For brands developing blind box toys, mascot figures, licensed IP products, game character figures, or promotional collectibles, a custom PVC figure quality control checklist should be part of the normal production workflow. It helps turn final inspection from a quick visual check into a controlled quality decision before shipment.
FAQ
1.What is a custom PVC figure quality control checklist?
A custom PVC figure quality control checklist is a step-by-step inspection tool used before shipment. It helps buyers check appearance, color, painting, printing, assembly, packaging, safety, and final production consistency.
2.Is final QC different from sample approval?
Yes. Sample approval confirms the production standard before mass production. Final QC checks whether the finished bulk order matches that approved sample before shipment.
3.What defects are common in custom PVC figures?
Common defects include color mismatch, missing paint, overspray, scratches, glue marks, loose accessories, unstable standing, wrong packaging, missing barcode, and damaged boxes.
4.How should buyers check painting quality?
Buyers should check paint coverage, edge sharpness, overspray, missing paint, dust, scratches, coating consistency, and small details such as eyes, mouth, clothing lines, and logos.
5.Why is color matching important in PVC figure QC?
Color matching protects character accuracy, brand consistency, and licensed IP approval. Final goods should be compared with the approved sample, Pantone references, and brand color guide.

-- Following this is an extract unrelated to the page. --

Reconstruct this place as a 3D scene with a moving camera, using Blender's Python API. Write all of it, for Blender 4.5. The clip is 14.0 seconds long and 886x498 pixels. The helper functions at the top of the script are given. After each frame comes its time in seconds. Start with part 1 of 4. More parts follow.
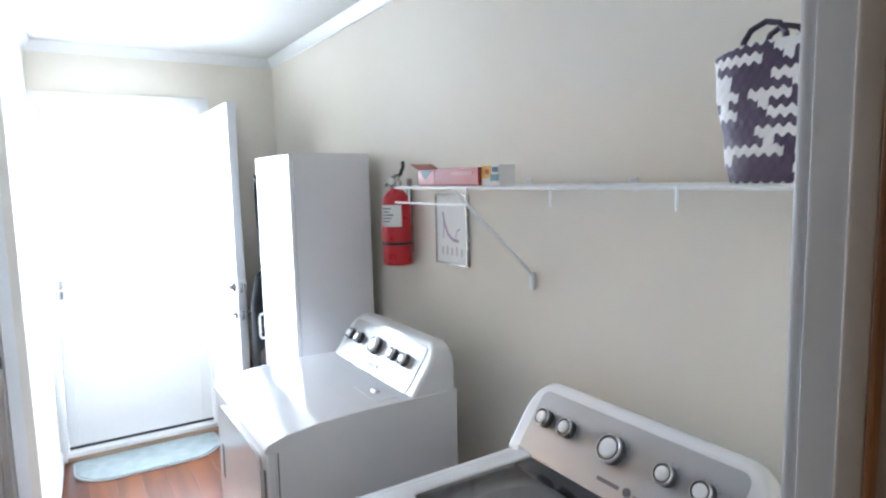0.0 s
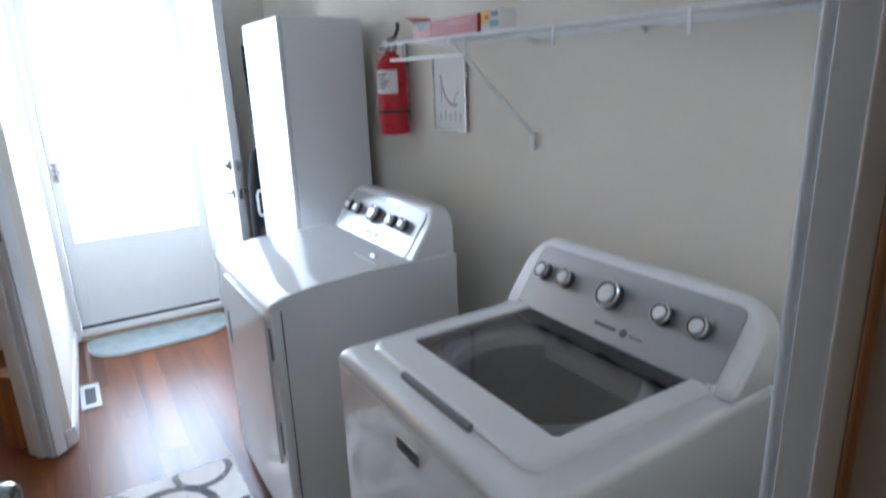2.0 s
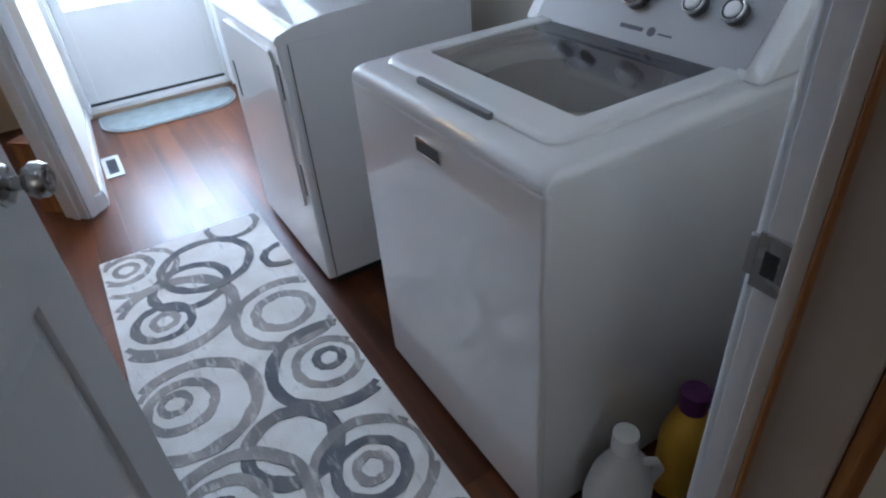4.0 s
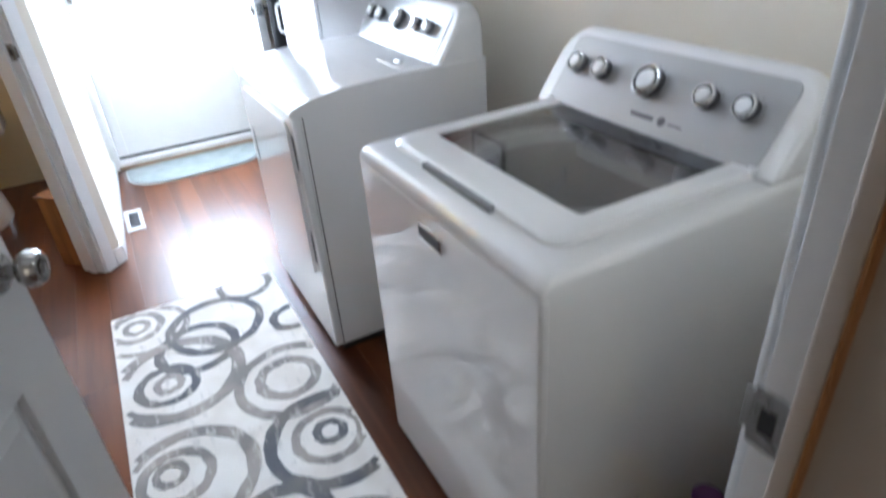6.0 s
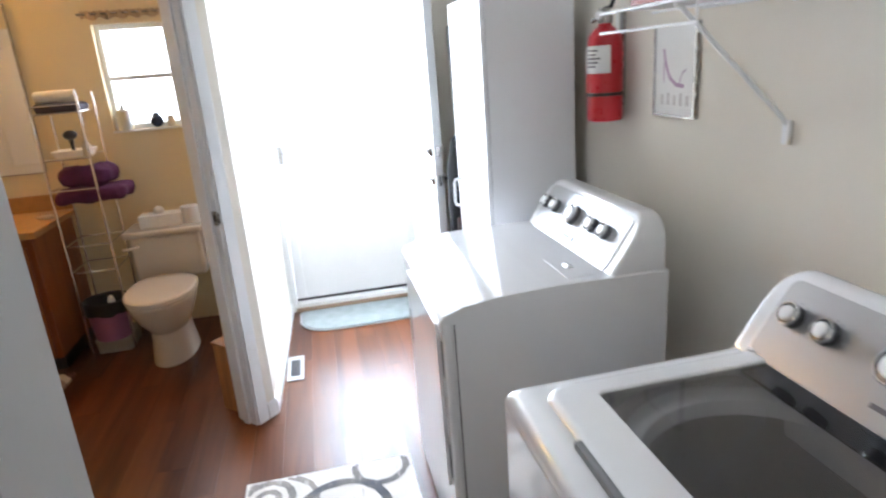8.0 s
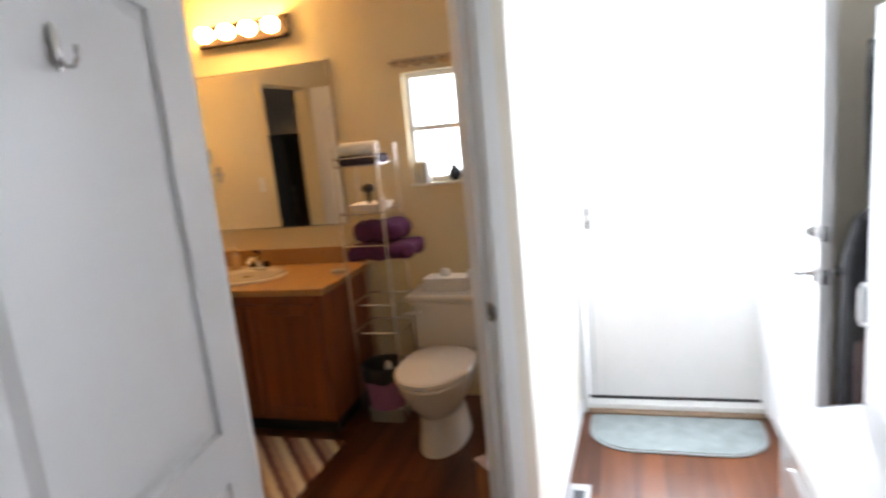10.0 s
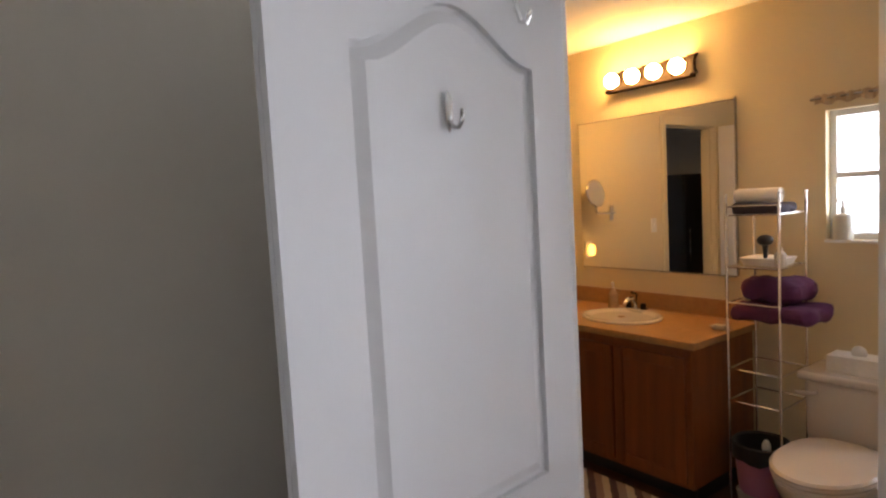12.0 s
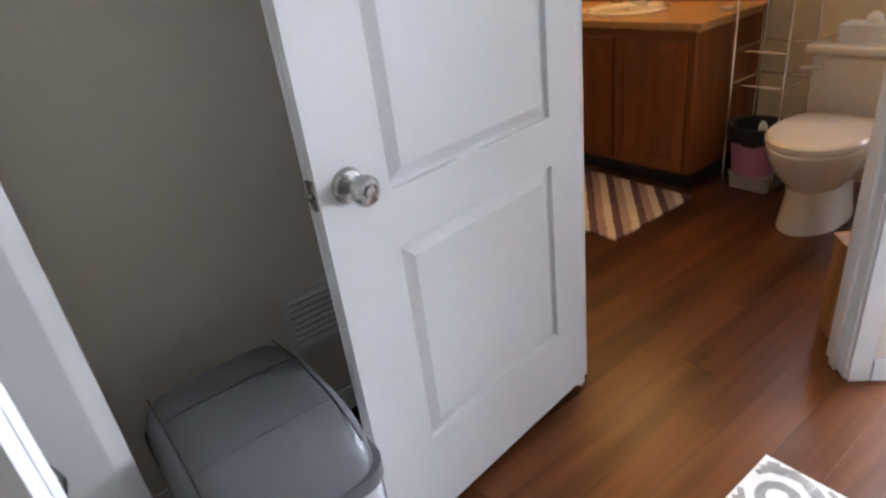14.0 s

6.Should packaging be included in final QC?
Yes. Packaging should always be checked before shipment. Buyers should review box structure, inner tray, artwork, barcode, warning labels, instruction sheet, carton packing, and product protection.
7.What is AQL in PVC figure inspection?
AQL means Acceptable Quality Limit. It is used in random inspection to decide how many units should be checked and how many defects are acceptable before accepting or rejecting a shipment.